> **Set exercise**:
Draw out every line with the word "Euler" from the listing below.

#### Given material

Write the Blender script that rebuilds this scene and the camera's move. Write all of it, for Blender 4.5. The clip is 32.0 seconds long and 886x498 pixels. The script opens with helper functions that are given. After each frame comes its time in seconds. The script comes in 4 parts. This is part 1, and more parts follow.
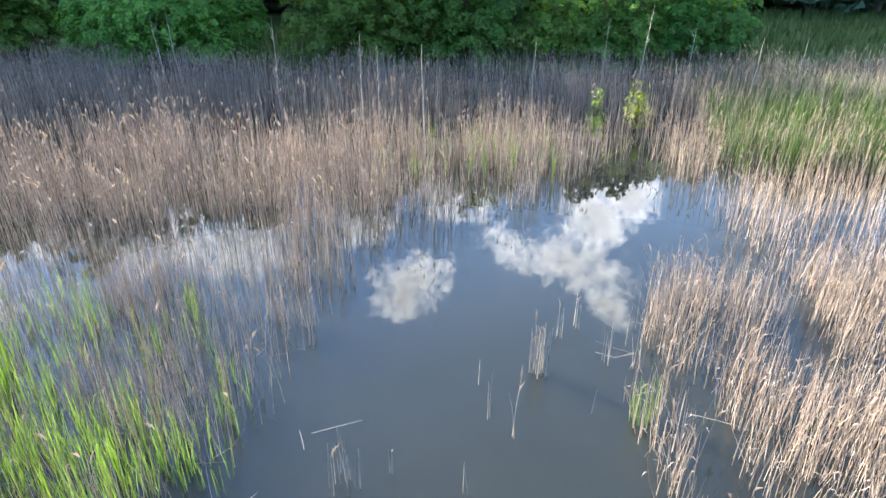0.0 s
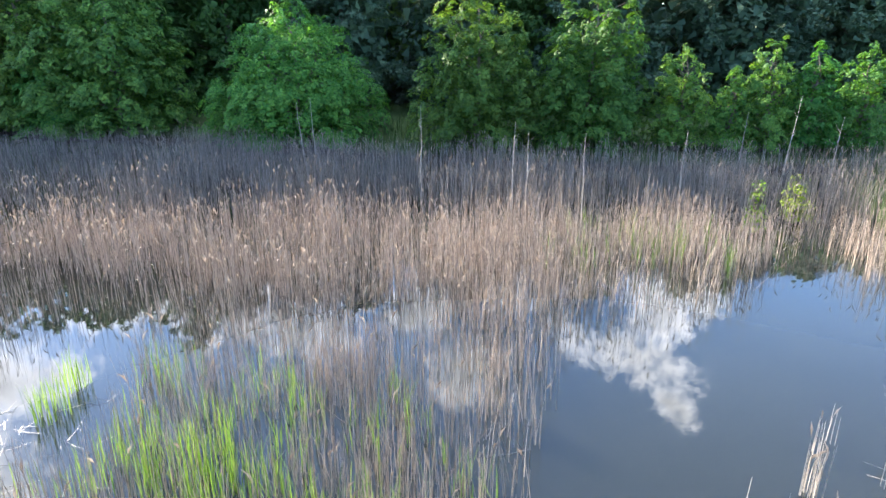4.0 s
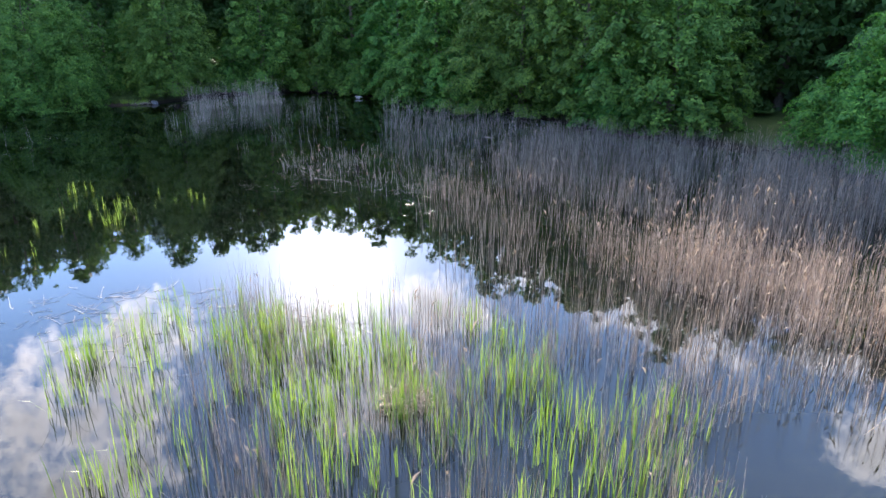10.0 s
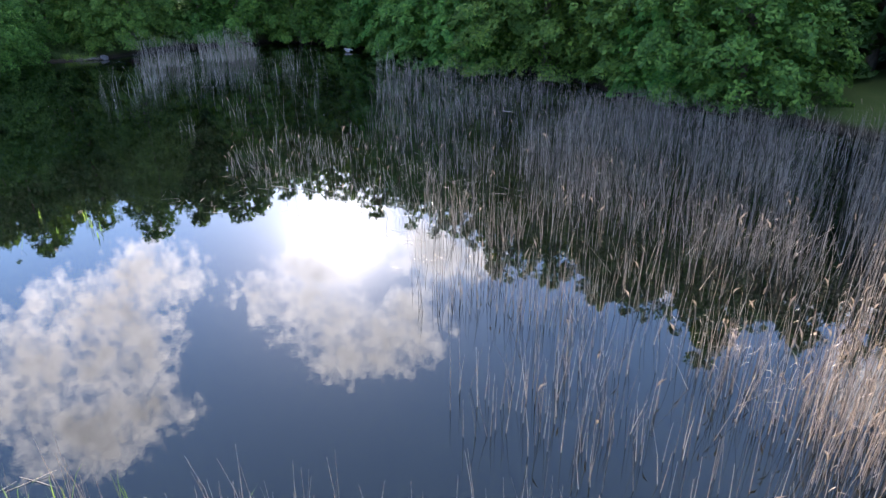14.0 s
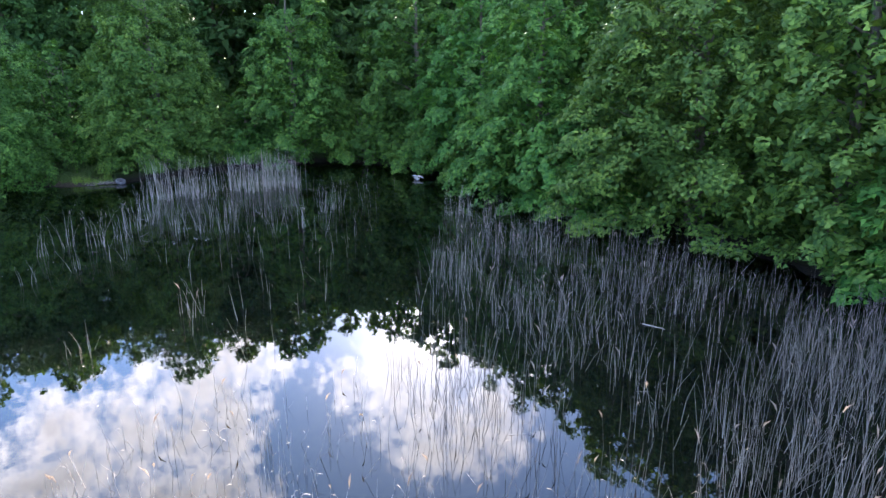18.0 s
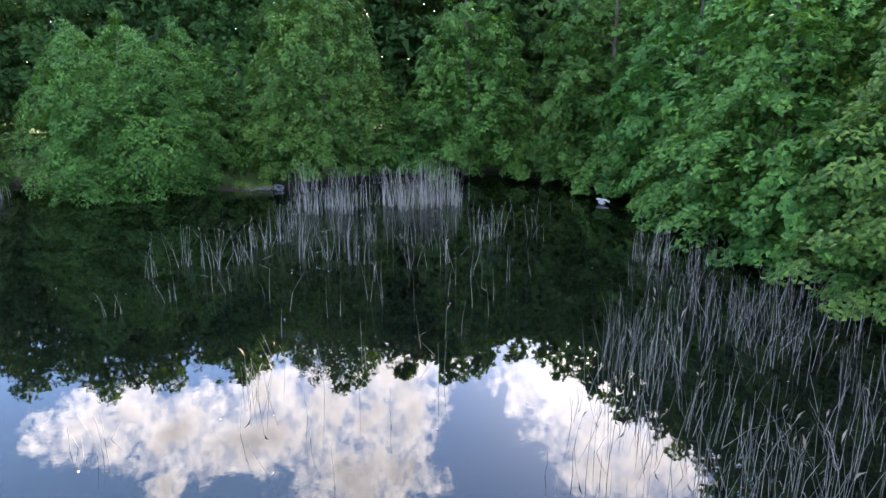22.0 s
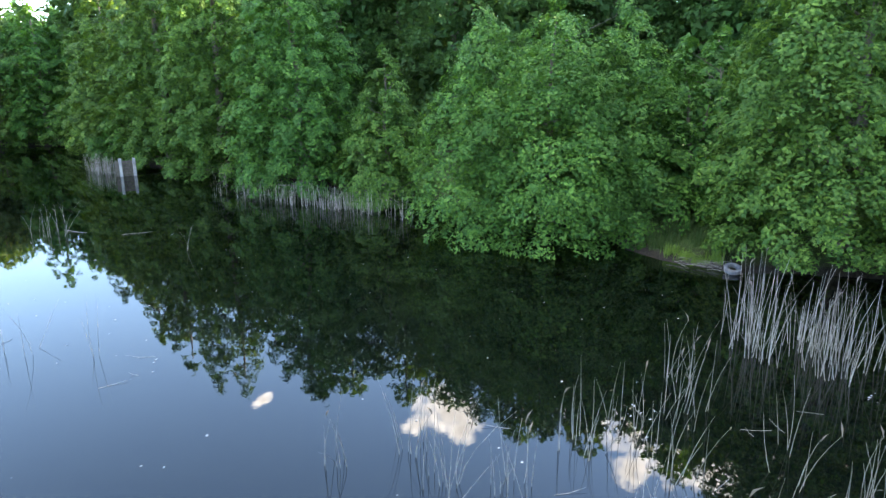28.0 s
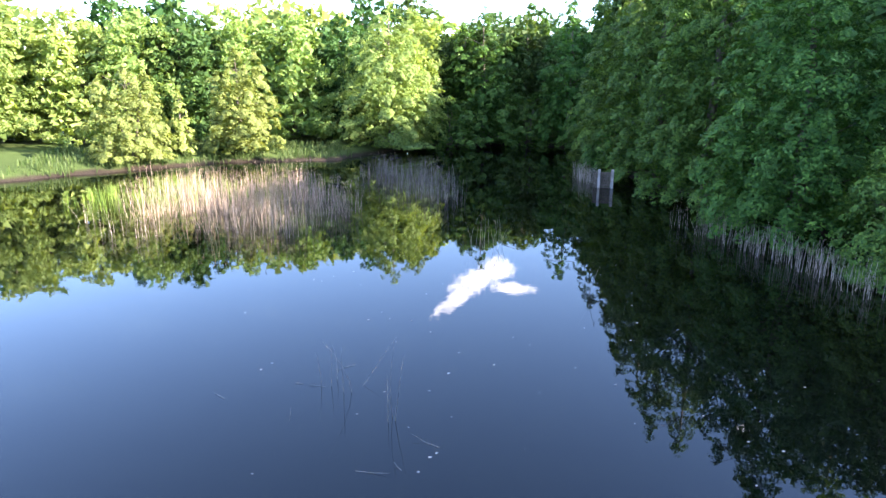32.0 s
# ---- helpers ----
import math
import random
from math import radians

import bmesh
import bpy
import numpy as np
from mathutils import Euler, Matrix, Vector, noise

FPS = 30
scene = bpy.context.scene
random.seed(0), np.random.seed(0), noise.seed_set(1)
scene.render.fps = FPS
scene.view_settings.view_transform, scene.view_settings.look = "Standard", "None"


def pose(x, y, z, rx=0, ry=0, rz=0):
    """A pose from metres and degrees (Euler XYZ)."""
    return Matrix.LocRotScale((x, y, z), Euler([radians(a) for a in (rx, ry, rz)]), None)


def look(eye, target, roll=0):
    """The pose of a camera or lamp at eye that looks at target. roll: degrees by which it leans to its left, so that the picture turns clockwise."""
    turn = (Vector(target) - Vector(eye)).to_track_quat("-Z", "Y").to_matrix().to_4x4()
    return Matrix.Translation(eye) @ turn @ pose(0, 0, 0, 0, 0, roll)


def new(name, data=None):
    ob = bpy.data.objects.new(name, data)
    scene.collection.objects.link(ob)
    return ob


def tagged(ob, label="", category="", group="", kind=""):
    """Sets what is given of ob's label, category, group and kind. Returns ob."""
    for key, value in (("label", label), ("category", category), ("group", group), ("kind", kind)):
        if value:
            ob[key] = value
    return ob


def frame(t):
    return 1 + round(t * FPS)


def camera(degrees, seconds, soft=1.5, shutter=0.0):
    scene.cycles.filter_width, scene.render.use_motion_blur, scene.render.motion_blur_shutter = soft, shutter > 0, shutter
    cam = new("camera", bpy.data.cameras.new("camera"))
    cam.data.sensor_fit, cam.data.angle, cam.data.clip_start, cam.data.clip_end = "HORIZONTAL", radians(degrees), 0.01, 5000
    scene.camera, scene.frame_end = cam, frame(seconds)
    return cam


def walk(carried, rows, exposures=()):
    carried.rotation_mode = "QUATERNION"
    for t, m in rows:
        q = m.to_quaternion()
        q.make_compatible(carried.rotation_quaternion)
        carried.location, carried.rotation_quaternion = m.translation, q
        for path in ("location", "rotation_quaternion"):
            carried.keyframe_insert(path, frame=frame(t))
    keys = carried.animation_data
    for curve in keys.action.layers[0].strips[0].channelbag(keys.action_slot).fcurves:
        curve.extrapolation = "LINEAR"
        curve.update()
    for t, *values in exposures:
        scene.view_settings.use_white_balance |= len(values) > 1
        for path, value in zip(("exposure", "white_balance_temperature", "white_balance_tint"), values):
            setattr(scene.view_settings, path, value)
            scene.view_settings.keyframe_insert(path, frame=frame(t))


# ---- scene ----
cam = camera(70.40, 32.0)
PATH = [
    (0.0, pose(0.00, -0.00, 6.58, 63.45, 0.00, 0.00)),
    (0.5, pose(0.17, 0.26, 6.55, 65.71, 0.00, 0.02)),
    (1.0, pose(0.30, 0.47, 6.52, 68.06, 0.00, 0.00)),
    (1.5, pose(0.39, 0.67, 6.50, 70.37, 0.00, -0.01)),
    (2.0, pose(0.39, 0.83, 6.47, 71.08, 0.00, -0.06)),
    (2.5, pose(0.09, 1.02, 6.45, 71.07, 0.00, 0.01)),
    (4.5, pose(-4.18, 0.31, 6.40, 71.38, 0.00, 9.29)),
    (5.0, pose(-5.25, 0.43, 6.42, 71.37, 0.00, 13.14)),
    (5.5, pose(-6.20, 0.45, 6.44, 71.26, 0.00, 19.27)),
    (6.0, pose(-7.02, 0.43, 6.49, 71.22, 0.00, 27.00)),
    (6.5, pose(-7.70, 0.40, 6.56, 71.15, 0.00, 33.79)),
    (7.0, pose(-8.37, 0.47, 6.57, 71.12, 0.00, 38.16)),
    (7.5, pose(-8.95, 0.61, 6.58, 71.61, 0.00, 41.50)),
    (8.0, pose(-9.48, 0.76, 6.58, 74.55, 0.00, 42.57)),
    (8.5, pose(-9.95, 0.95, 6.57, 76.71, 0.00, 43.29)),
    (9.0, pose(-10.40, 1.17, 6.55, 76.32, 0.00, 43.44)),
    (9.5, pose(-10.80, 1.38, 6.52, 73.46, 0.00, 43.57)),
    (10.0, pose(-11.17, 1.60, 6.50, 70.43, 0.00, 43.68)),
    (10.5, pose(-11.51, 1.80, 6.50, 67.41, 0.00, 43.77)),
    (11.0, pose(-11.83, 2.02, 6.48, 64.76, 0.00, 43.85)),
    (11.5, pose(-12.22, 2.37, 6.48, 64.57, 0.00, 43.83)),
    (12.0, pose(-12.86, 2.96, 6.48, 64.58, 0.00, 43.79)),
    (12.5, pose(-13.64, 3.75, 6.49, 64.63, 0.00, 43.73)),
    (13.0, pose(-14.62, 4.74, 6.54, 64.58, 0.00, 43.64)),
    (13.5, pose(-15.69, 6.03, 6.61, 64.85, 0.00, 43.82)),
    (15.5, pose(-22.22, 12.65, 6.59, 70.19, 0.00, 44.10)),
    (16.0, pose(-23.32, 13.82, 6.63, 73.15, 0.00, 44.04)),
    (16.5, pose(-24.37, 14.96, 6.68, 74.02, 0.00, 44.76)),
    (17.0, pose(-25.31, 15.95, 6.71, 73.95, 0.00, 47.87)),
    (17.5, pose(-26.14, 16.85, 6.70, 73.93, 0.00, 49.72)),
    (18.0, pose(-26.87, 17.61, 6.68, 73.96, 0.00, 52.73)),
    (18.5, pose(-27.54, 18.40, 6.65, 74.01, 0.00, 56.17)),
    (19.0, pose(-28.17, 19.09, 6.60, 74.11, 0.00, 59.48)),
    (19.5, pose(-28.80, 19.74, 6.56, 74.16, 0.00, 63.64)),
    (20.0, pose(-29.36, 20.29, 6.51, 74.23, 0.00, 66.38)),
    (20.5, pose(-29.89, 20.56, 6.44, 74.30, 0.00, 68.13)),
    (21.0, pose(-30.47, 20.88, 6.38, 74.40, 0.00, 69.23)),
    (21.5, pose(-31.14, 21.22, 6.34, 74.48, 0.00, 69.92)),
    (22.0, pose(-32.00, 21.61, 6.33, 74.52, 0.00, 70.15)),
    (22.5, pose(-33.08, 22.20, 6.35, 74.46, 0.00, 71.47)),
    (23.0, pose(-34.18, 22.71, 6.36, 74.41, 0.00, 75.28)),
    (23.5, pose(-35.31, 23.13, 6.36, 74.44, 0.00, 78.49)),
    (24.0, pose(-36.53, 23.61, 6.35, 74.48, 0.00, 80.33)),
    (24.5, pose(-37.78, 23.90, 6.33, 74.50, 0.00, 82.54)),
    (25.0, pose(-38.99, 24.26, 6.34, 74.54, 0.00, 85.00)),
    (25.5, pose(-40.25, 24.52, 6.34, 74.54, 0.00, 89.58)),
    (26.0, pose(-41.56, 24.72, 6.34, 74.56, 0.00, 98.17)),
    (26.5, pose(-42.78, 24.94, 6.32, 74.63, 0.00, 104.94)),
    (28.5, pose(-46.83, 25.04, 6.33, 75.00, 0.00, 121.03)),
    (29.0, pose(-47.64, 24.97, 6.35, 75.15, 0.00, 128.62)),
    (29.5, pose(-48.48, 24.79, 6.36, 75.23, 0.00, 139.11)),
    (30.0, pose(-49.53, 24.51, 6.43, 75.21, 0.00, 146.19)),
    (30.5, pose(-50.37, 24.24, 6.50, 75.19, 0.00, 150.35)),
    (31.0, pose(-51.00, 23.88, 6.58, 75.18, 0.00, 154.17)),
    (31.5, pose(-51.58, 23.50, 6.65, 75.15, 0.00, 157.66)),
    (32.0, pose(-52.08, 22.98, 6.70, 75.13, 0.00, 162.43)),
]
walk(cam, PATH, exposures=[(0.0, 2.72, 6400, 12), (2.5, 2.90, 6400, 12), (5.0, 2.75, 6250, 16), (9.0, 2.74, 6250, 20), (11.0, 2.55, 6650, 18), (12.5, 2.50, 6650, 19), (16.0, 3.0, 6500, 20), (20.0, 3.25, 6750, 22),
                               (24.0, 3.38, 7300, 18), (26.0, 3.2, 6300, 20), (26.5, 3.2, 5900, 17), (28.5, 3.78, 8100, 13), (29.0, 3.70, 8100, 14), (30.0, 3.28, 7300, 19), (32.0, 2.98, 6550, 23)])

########

> **Response for this exercise**:
from mathutils import Euler, Matrix, Vector, noise
    """A pose from metres and degrees (Euler XYZ)."""
    return Matrix.LocRotScale((x, y, z), Euler([radians(a) for a in (rx, ry, rz)]), None)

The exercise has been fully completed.